Commissaires from cycling's world governing body, the UCI, made widespread checks of the riders' specialised time trial bikes before the stage to ensure the saddles were horizontal to the ground.
"Behind the scenes, the bike control was nearly ridiculous today," Evans said on his website diary.
"The French commissaires, (with us) having ridden our same bikes/positions all year, then come here and not be allowed to start unless you change them, a bit of unexpected stress before the start."
He likened it to police officers enforcing the speed limit in different countries, saying Italian police give drivers 20-30km/h leeway and in Australia it is only 2-3km/h.
Evans also noted that with different saddle shapes, the horizontal rule can be nearly impossible to enforce accurately.
A rider will sometimes tilt his saddle slightly forward, especially on the ultra-aerodynamic time trial bike, to generate more power.
According to the cyclingnews website, the UCI had told teams last month that saddles should be parallel to the ground for time trials.
But there was a feeling among team officials and riders that commissaires were suddenly cracking down on the rule.

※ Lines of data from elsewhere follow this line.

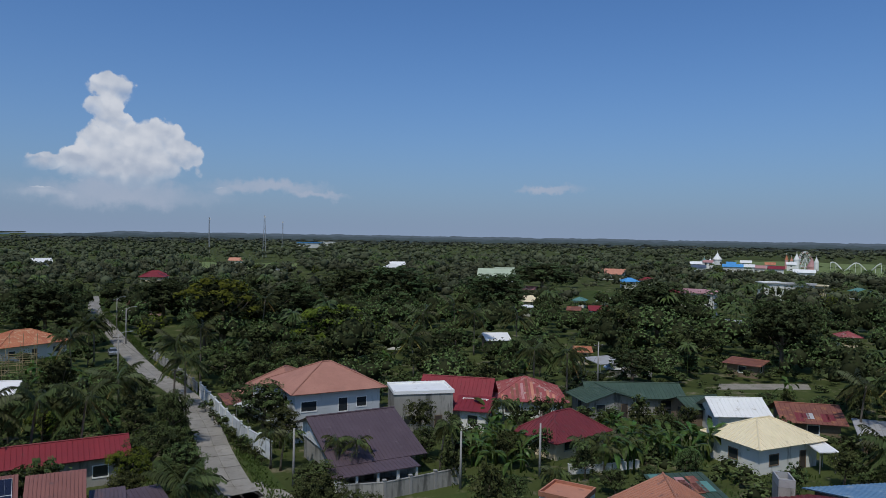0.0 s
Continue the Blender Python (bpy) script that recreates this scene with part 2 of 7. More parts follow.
# pale veils low over the horizon
veil_near = cloud_edge(VEIL_A + VEIL_B, sky_place(3.0, 1.0))
veil_fac = wmath("MULTIPLY", wstep(veil_near, 1.25, 0.3), wstep(swirl.outputs[0], 0.25, 0.62, 0.45, 0.85))
veil = wmix(veil_fac, blue, wmix(sunward, (4.2, 4.8, 6.1, 1), (4.9, 5.5, 6.7, 1)))
# wind-drawn streaks with soft edges
streak_near = cloud_edge(STREAKS, sky_place(3.0, 1.3), 0.3)
streak_fac = wmath("MULTIPLY", wstep(streak_near, 1.2, 0.5), wstep(swirl.outputs[0], 0.25, 0.6, 0.65, 0.97))
veil = wmix(streak_fac, veil, wmix(wstep(billow.outputs[0], 0.35, 0.65), (5.2, 5.8, 6.9, 1), (6.6, 7.0, 7.8, 1)))
# how the billows face the light from above
relief = wmath("SUBTRACT", heap_form(0.0), heap_form(0.011))
# grey-blue bodies of tall clouds, with a paler rim
body_near = cloud_edge(BODY_A + BODY_B, sky_place(2.4, 1.1), 0.3)
body_near = wmath("MULTIPLY_ADD", knob, 0.22, wmath("ADD", body_near, -0.09))
body_fac = wmath("MULTIPLY", wstep(body_near, 1.22, 0.6), wstep(height, 1.0, 9.0, 0.0, 0.95))
rim = wmath("MULTIPLY_ADD", billow.outputs[0], 0.5, wmath("MULTIPLY_ADD", body_near, 0.75, -0.60))
rim = wmath("MULTIPLY_ADD", relief, -0.2, wmath("MULTIPLY_ADD", swirl.outputs[0], 0.6, wmath("SUBTRACT", rim, 0.38)), clamp=True)
grey = wmix(rim, (4.15, 5.05, 6.55, 1), (6.9, 7.3, 8.1, 1))
bank = wmix(body_fac, veil, grey)
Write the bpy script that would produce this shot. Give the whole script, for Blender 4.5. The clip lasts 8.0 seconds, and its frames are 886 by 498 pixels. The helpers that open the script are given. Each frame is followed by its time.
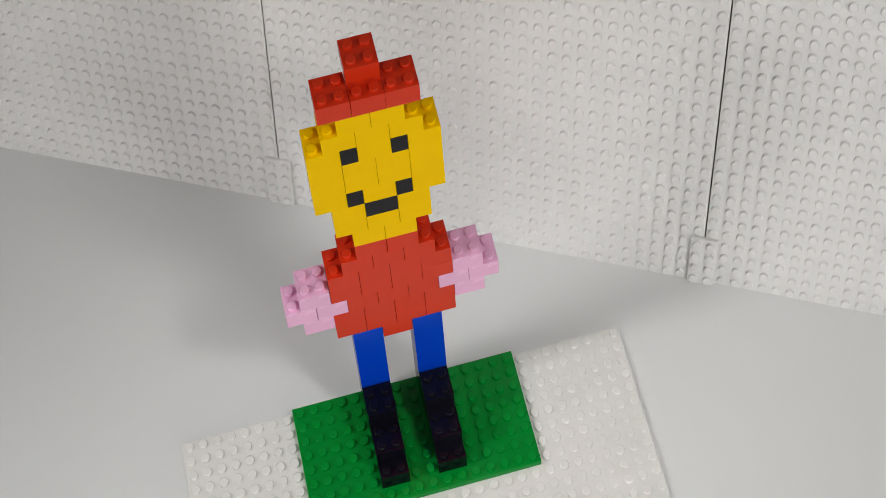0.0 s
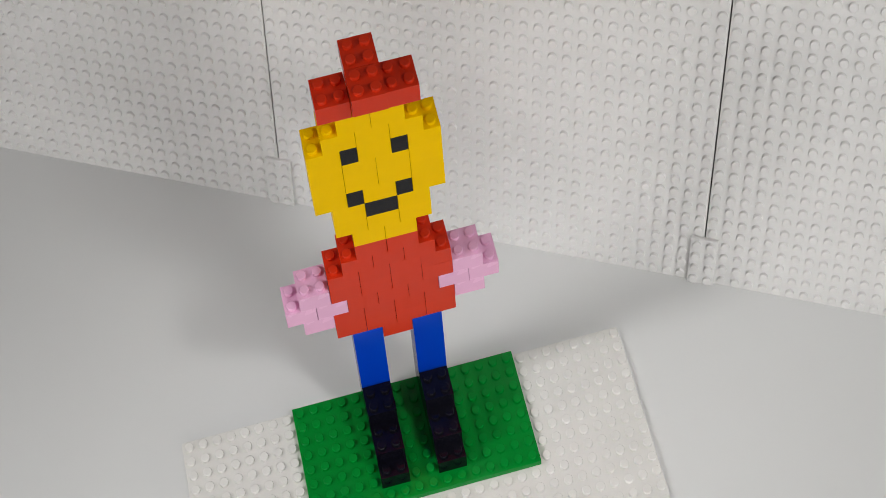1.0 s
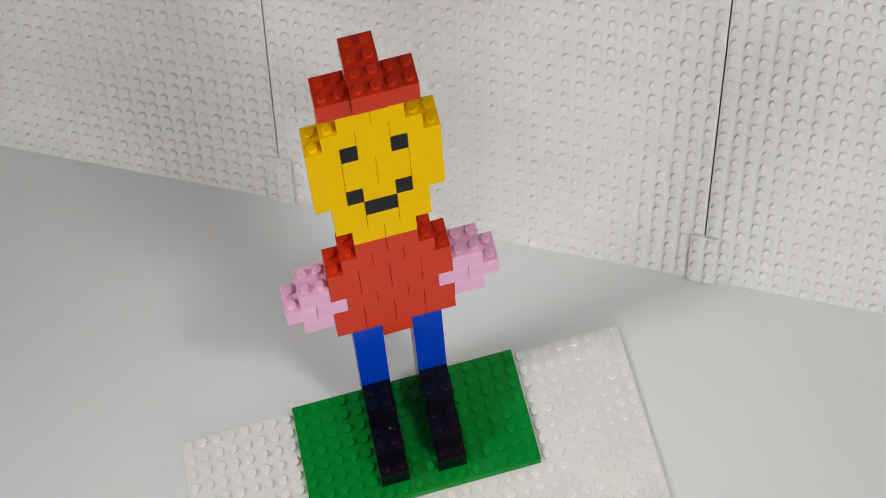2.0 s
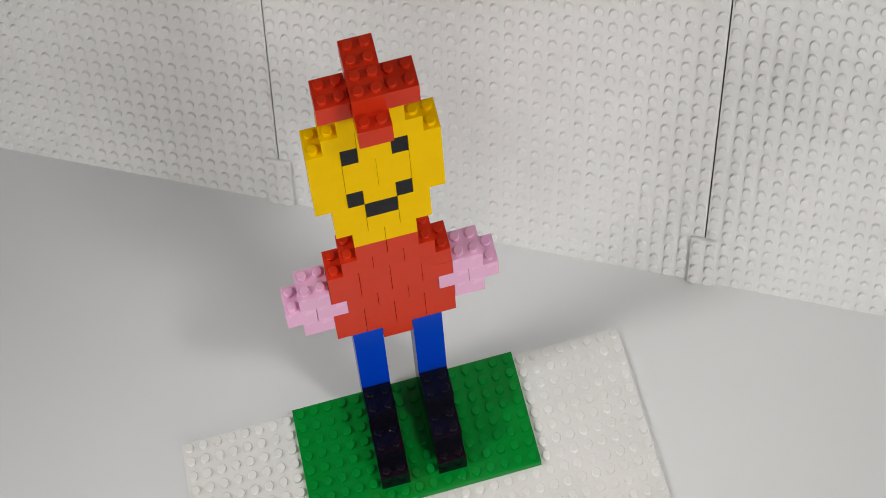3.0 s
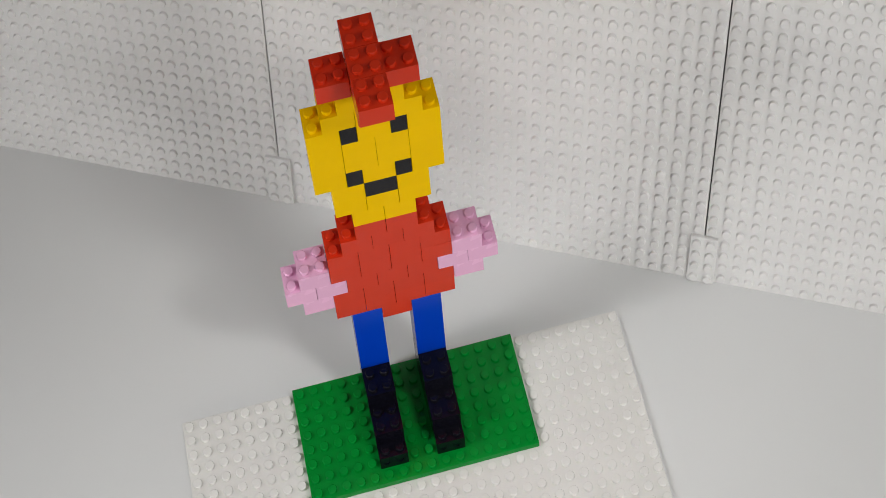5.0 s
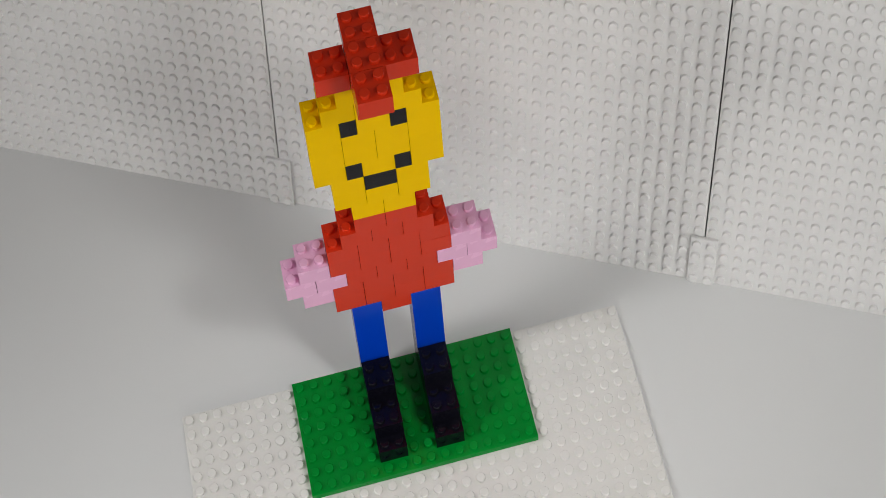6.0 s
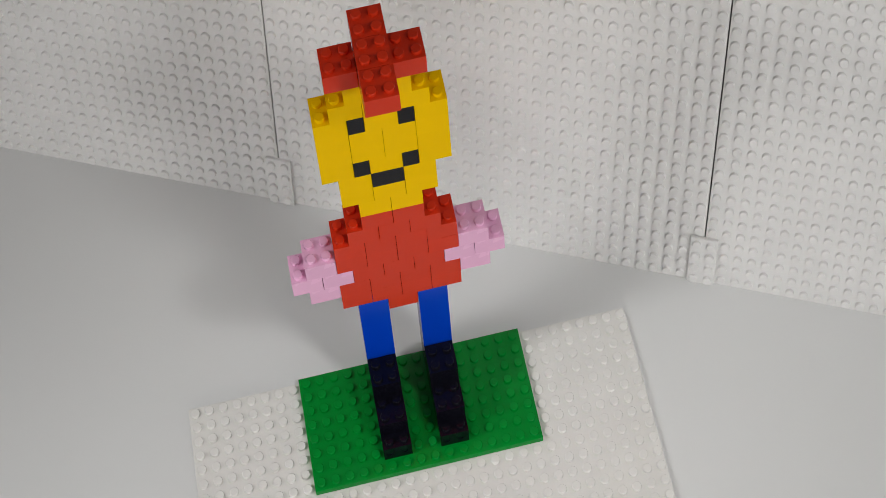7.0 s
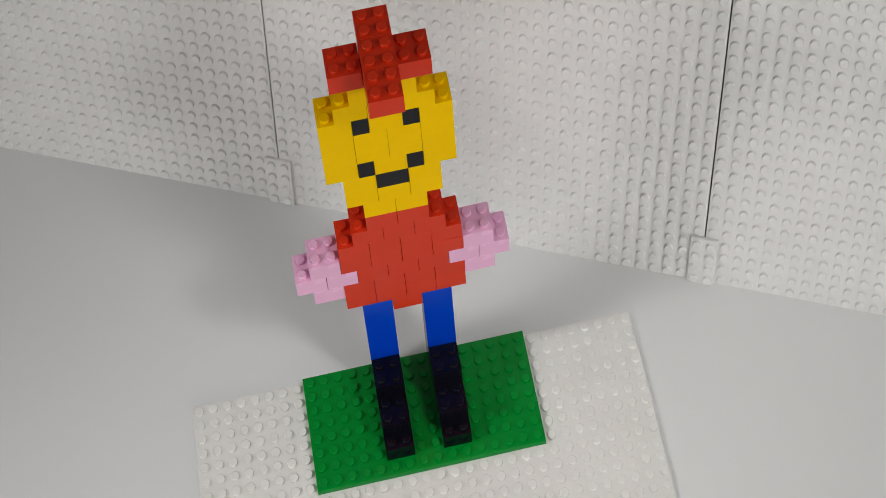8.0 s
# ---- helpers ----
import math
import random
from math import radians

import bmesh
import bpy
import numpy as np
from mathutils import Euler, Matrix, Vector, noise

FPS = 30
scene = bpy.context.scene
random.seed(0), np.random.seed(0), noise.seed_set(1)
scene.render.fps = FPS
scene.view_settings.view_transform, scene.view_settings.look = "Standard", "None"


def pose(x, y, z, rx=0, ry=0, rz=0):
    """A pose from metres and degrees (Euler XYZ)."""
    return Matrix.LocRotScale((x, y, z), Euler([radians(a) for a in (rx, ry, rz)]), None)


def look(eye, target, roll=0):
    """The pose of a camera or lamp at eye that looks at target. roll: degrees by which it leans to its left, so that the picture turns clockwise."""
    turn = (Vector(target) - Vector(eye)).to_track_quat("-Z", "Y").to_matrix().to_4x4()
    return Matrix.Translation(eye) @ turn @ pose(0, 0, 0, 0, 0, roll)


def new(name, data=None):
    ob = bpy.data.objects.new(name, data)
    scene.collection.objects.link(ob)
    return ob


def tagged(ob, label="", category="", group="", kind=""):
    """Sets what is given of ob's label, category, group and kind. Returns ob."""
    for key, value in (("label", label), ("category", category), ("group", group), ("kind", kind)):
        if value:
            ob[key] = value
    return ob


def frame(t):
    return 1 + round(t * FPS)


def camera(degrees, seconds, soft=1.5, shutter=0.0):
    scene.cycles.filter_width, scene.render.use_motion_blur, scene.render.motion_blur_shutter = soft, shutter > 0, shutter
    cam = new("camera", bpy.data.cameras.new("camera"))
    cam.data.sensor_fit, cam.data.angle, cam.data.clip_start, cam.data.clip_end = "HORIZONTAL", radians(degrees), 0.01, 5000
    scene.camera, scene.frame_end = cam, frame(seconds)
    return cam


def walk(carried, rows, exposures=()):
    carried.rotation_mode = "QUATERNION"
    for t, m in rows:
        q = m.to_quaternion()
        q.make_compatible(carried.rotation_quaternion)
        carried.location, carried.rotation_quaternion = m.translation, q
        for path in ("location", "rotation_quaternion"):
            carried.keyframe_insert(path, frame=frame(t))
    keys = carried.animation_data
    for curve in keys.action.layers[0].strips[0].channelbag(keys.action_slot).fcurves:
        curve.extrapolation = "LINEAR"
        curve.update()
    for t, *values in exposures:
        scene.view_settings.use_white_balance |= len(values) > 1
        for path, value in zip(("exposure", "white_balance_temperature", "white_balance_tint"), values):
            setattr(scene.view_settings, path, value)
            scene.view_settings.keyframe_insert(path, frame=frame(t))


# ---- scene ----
from itertools import product

# ---------------------------------------------------------------- camera
cam = camera(25.99, 8.0, soft=0.8)


def aim(shift):
    """The held camera; shift: its small nods, in thousandths of a degree."""
    return pose(-0.0405, -0.5356, 0.8726, 0, 0, -6.553) @ pose(0, 0, 0, 34.826 + shift * 0.001) @ pose(0, 0, 0, 0, 0, -5.222)


walk(cam, [(0.0, aim(25)), (1.0, aim(25)), (1.1, aim(0)), (1.2, aim(0)), (1.3, aim(-25)), (1.7, aim(-25)),
           (2.033, aim(-25)), (2.067, aim(46)), (2.8, aim(46)), (3.0, aim(46)), (3.1, aim(25)), (4.333, aim(25)), (4.367, aim(-34)),
           (4.7, aim(-34)), (5.2, aim(-10)), (5.8, aim(18)), (6.0, aim(18)), (8.0, aim(18))],
     exposures=[(0.0, 0.0), (4.7, 0.0), (5.8, -0.13), (8.0, -0.13)])

# ---------------------------------------------------------------- light
world = bpy.data.worlds.new("world")
scene.world = world
world.use_nodes = True
world.node_tree.nodes["Background"].inputs[0].default_value = (1.0, 0.98, 0.95, 1)
world.node_tree.nodes["Background"].inputs[1].default_value = 0.3


def lamp(name, eye, target, size, watts, colour=(1, 1, 1), beam=180):
    data = bpy.data.lights.new(name, "AREA")
    data.shape, data.size, data.energy, data.color, data.spread = "DISK", size, watts, colour, radians(beam)
    ob = new(name, data)
    ob.matrix_world = look(eye, target)
    return ob


lamp("desk_lamp_light_a", (-0.58, -0.18, 0.54), (0.0, -0.11, 0.0), 0.15, 0.50, (0.99, 0.98, 0.97), 75)
lamp("desk_lamp_light_b", (0.28, -0.44, 0.76), (0.09, -0.08, 0.0), 0.13, 0.30, (1.0, 1.0, 0.98), 62)
# added fill: a broad soft disk out of view, no known window
lamp("window_light_south", (-0.646, -2.358, 0.74), (-0.215, -1.338, 0.74), 1.35, 8.0, (1.0, 0.99, 0.97))
# unseen soft source low on the right; the window around it is assumed
lamp("window_light_east", (0.967, -2.15, 0.56), (0.163, -1.759, 0.56), 0.62, 20.0, (1.0, 0.99, 0.97))


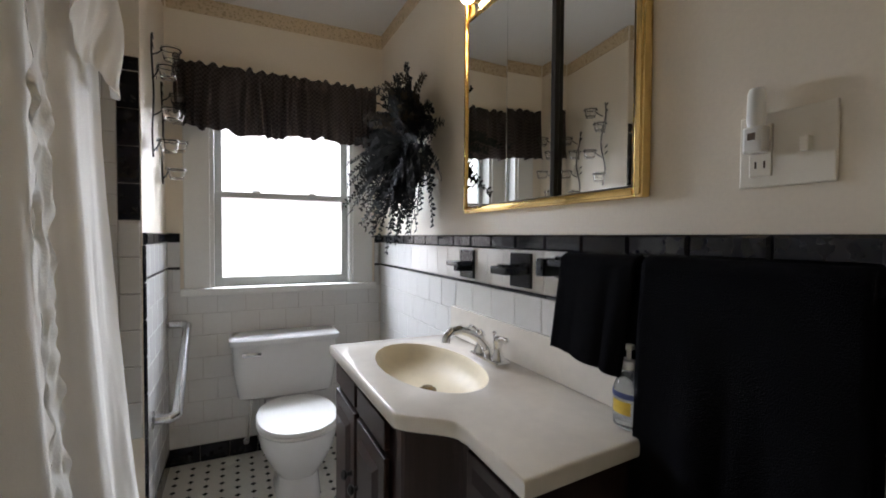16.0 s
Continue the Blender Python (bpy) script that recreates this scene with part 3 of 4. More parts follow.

"Today it was out with the spirit level to check that everyone seats were 'horizontal' as the rules state," Evans said.
"Check any seat with a scoop or channel in the back and that rule has a wide grey area of interpretation, a lot more that can be measured with a spirit level anyway.
"And the hard fast rule for cyclists - 'never change anything on race day' - ha, bad luck if you want to stay in the Tour.
"I noticed a few fines accumulated by sports directors who were arguing their point."
Evans said after his bike check, the BMC team had to move the nose of his saddle up by two millimetres.
He described the change as "just a little more unhealthy and uncomfortable.
"Not to worry, tomorrow we move back to a more normal road stage, 'normal' as far as the first week of the Tour goes anyway."